Multi-token code suggestions using statistical language models

Department of Computing Science, University of Alberta, Edmonton, Alberta, Canada
DOI
10.7287/peerj.preprints.1597v1
Subject Areas
Data Mining and Machine Learning, Natural Language and Speech, Software Engineering
Keywords
naturalness, ngram, language models, atom text editor, code suggestion, code prediction, nlp
Copyright
© 2015 Santos et al.
Licence
This is an open access article distributed under the terms of the Creative Commons Attribution License, which permits unrestricted use, distribution, reproduction and adaptation in any medium and for any purpose provided that it is properly attributed.

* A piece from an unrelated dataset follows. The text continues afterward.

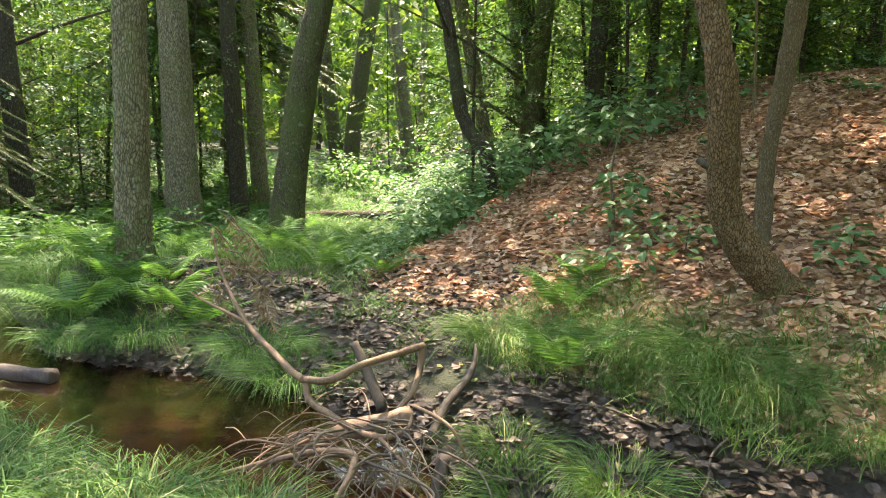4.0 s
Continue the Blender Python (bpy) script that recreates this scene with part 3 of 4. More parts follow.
SAPLINGS = [sapling(4.5, 1.6, 230, 61, "leafy young hornbeam in the shade of the wood", material=LEAF_SHRUB), sapling(6.5, 1.8, 280, 62, "tall leafy young tree in the shade of the wood", material=LEAF_SHADE),
            sapling(3.0, 1.3, 170, 63, "low leafy young tree in the undergrowth"), sapling(8.0, 2.1, 320, 64, "tall leafy young tree in the shade of the wood", 0.1)]
FAR_SAPLINGS = [sapling(5.5, 1.8, 190, 65, "leafy young tree deep in the wood", 0.14), sapling(8.0, 2.2, 250, 66, "tall leafy young tree deep in the wood", 0.15)]
gen = np.random.default_rng(22)
spots, tries = [(-5.6, 13.2), (-4.6, 12.5), (-3.9, 12.7), (-6.4, 13.0), (-2.9, 12.9), (-5.3, 12.0), (-1.9, 13.0), (0.0, 13.9), (1.5, 14.6), (-6.9, 12.2), (-3.4, 13.2), (-5.0, 14.2), (-1.6, 14.5), (-4.2, 13.4), (-2.2, 13.6), (-7.6, 11.0), (-8.4, 12.4), (0.6, 15.2), (2.6, 16.0), (4.4, 17.0), (6.0, 17.6)], 0
while len(spots) < 160 and tries < 6000:
    tries += 1
    a, r = gen.uniform(-1.7, 0.95), gen.uniform(11.5, 30) if len(spots) < 84 else gen.uniform(11.5, 19)
    x, y = r * math.sin(a), r * math.cos(a)
    d = up_slope(x, y)
    if d > 0 and -6.5 < x < 9 and d < 8.6 + 0.55 * max(0, x):
        continue
    if -0.95 < a < -0.55 and r < 25 or x < -6 and r < 13.5 or a < -0.9 and r < 15.5:
        continue
    if min(math.hypot(x - p, y - q) for p, q in spots) < 1.0:
        continue
    spots.append((x, y))
for k in range(18):
    a, r = 1.75 + 2.5 * k / 17 + gen.normal(0, 0.04), gen.uniform(19.2, 24)
    spots.append((r * math.sin(a), r * math.cos(a)))
placed = set()
for k, (x, y) in enumerate(spots):
    s = gen.uniform(0.75, 1.25)
    m = pose(*on_land(x, y, -0.03), gen.normal(0, 3), gen.normal(0, 3), gen.uniform(0, 360)) @ Matrix.Scale(s, 4)
    deep = math.hypot(x, y) > 19
    src = FAR_SAPLINGS[k % 2] if deep else SAPLINGS[k % 4]
    if src.name not in placed:
        placed.add(src.name)
        src.matrix_basis = m
    else:
        copy_thing(src, m).scale = m.to_scale()

# far woods
gen = np.random.default_rng(23)
n = 56000
a, r = gen.uniform(-2.0, 1.3, n), gen.uniform(34, 62, n)
x, y = r * np.sin(a), r * np.cos(a)
z = land(x, y) + 32 * gen.beta(1.1, 1.4, n)
cl = 1 + 0.5 * wave(x, z, 0.5, 1.0)
pos = np.stack([x, y, z], -1)
rot = bases(gen.normal(0, 1, (n, 3)), gen.normal(0, 1, (n, 3)) + np.array([0, 0, 1.0]))
v, t = spread(LEAF, LEAF_T, pos, rot, gen.uniform(0.5, 1.1, n) * cl)
tagged(new("far_woods", mesh_of("far_woods", v, t, LEAF_FAR, False)), "sunlit green foliage of the distant wood", "woods", kind="stuff")


# ---- spruce ----
def spruce(at, height, radius, seed, low=0.0, fine=1.0):
    g = np.random.default_rng(seed)
    ob = thing("spruce", at, "dark spruce with drooping branches in the wood" if low else "dark young spruce with drooping dead lower branches", "spruce")
    part("trunk", mesh_of("trunk", *tube([(0, 0, -0.2, 0.13), (0, 0, height * .5, 0.08), (0, 0, height, 0.01)], 8, 5, 0.04, seed), BARK_DARK), ob)
    needles = []
    for k in range(110):
        u = g.uniform(0, 1) ** 1.2
        u = low + (1 - low) * u
        z, a = 0.25 + u * (height - 0.3), g.uniform(0, 6.28)
        ln = radius * (1 - u) ** 0.7 * g.uniform(0.7, 1.1) + 0.15
        o = np.array([math.cos(a), math.sin(a), 0])
        q = [(*(o * ln * s + np.array([0, 0, z - ln * (0.25 * s + 0.2 * s * s)])), 0.012 * (1 - 0.8 * s)) for s in (0, .4, .75, 1)]
        part("branch", mesh_of("branch", *tube(q, 4, 3, 0, k), BARK_DARK), ob)
        m = int((85 * ln + 18) * fine)
        s = g.uniform(0.15, 1, m)
        c = o * (ln * s)[:, None] + np.stack([np.zeros(m), np.zeros(m), z - ln * (0.25 * s + 0.2 * s * s)], -1)
        side = np.array([-o[1], o[0], 0]) * g.choice([-1.0, 1.0], m)[:, None]
        way = unit(side * 0.8 + o * 0.6 + np.array([0, 0, -0.45]) + g.normal(0, 0.2, (m, 3)))
        needles.append(spread(LEAF * np.array([0.7 / fine ** 0.4, 1, 1]), LEAF_T, c, bases(way, np.array([0, 0, 1.0]) + g.normal(0, .8, (m, 3))), (0.11 * ln * (1.15 - s) + 0.06) / fine ** 0.4))
    part("needles", mesh_of("needles", *join(needles), NEEDLE, False), ob)
    return ob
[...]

For attribution, the original author(s), title, publication source (PeerJ PrePrints) and either DOI or URL of the article must be cited.
Cite this article
Santos EA, Hindle A. 2015. Multi-token code suggestions using statistical language models. PeerJ PrePrints 3:e1597v1

Abstract

We present an application of the naturalness of software to provide multi-token code suggestions in GitHub’s Atom text editor. We extended the results of a simple n-gram prediction model using the "mean surprise" metric—the arithmetic mean of the surprisal of several successive single-token predictions. After an error-fraught evaluation, there is not enough evidence to conclude that Gamboge significantly improves programmer productivity. We conclude by discussing several directions for future research in code suggestion and more using naturalness.

Author Comment

This is the paper submitted to my supervisor as part of my undergraduate directed studies. It is fraught with errors, and ripe with informal, non-academic language. That said, we believe the content to be informative, regardless —especially the usage of "mean surprise," and the numerous applications of NLP applied to software ("naturalness of software") that we have listed.